The show is practically a recreation of the 1950s movie in terms of the plot, which includes the heroes, Broadway impresarios and stars, trying to save the fortunes of their old World War II commander, now running a Vermont resort into the ground. They make the rescue just in time for—you guessed it—a “White Christmas.” You kind of have to go with this because it’s part of the season, and, um, well, just because, because you’ll feel better. There are tons of 1950s references to old television shows, gossip columnists and such, which can make you feel very old or very confused.

Here’s what you do: kick your feet back and watch what happens after a somewhat slow and longish first act. Because right off the top comes a little Berlin number, called “I Love a Piano,” which exists solely to make you happy—beginning small, ratcheting up to a riveting, rhythmic and spectacular dancing, much of it in the key of tap. To me, the sound of 30 or two feet hitting the floors loudly or softly and syncopated has always been good for what ails you.

So are songs like “Let Me Sing and I’m Happy,” “I’ve Got My Love to Keep Me Warm” and “Blue Skies”—not to mention, of course, “White Christmas” and the torchy duo of “Love You Didn’t Do Right By Me” and “How Deep Is the Ocean.”
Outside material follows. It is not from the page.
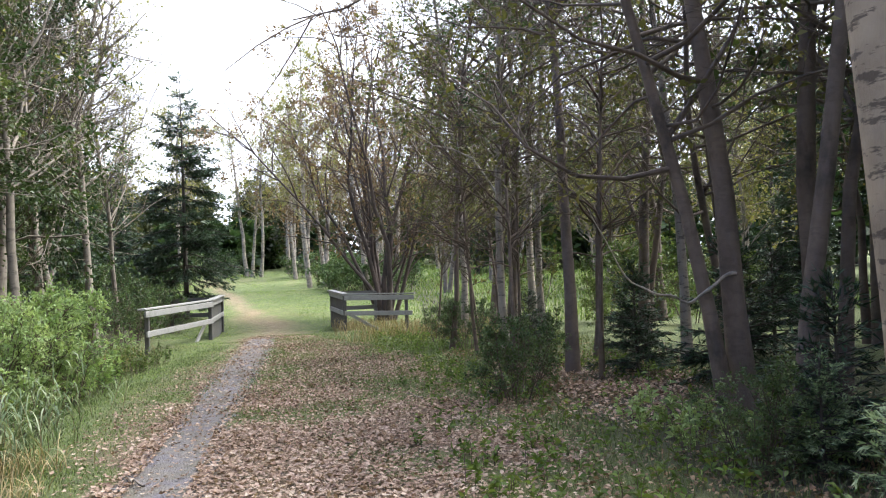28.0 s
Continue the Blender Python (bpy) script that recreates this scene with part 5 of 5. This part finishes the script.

You’ll probably have the various themes and tunes of “Les Miserables” running around your head once again, but the residual feeling, as always, is of a pleasant and satisfying sadness, giving all the melodrama, triumphant and tragic that is so much a part of Hugo’s novel and of the musical, even more so. The presence of both the show and the movie are serendipitous, but should probably not be compared. The stage is the stage, and a movie is a movie. To be sure, the movie will be louder, and in your face. But, then again, serious weight loss and other physical changes are not a requirement for having a role in the stage production.

This staged version—instead of a turn-tabled barricade—achieves cinematic effects through back projection along with dramatic effects by way of soaring voices and affecting acting. As always the case with touring companies, or new groups, some will rise; others will stand out more. For my money, Andrew Varela as the driven, relentless Inspector Javert and Peter Lockyer as the almost saintly Jean Valjean are the standouts. This is a good thing—their mortal rivalry is the key to the show, the book and a number of songs—“Bring Him Home” knocked out of the park by Lockyer and “Stars,” sung with great revealing power by Varela. But Genevieve Leclerc makes “I Dreamed a Dream” her own song, at least until the movie comes out, as Fantine. Jason Forbach as heroic Enjolras, the leader of a student revolution, is a super-hero in this production.

As for who likes what: you say “Les Miserables,” and I say “White Christmas.” You can do both. In this season of high drama and tragedy, and the need to feel good about something, both shows have something to offer.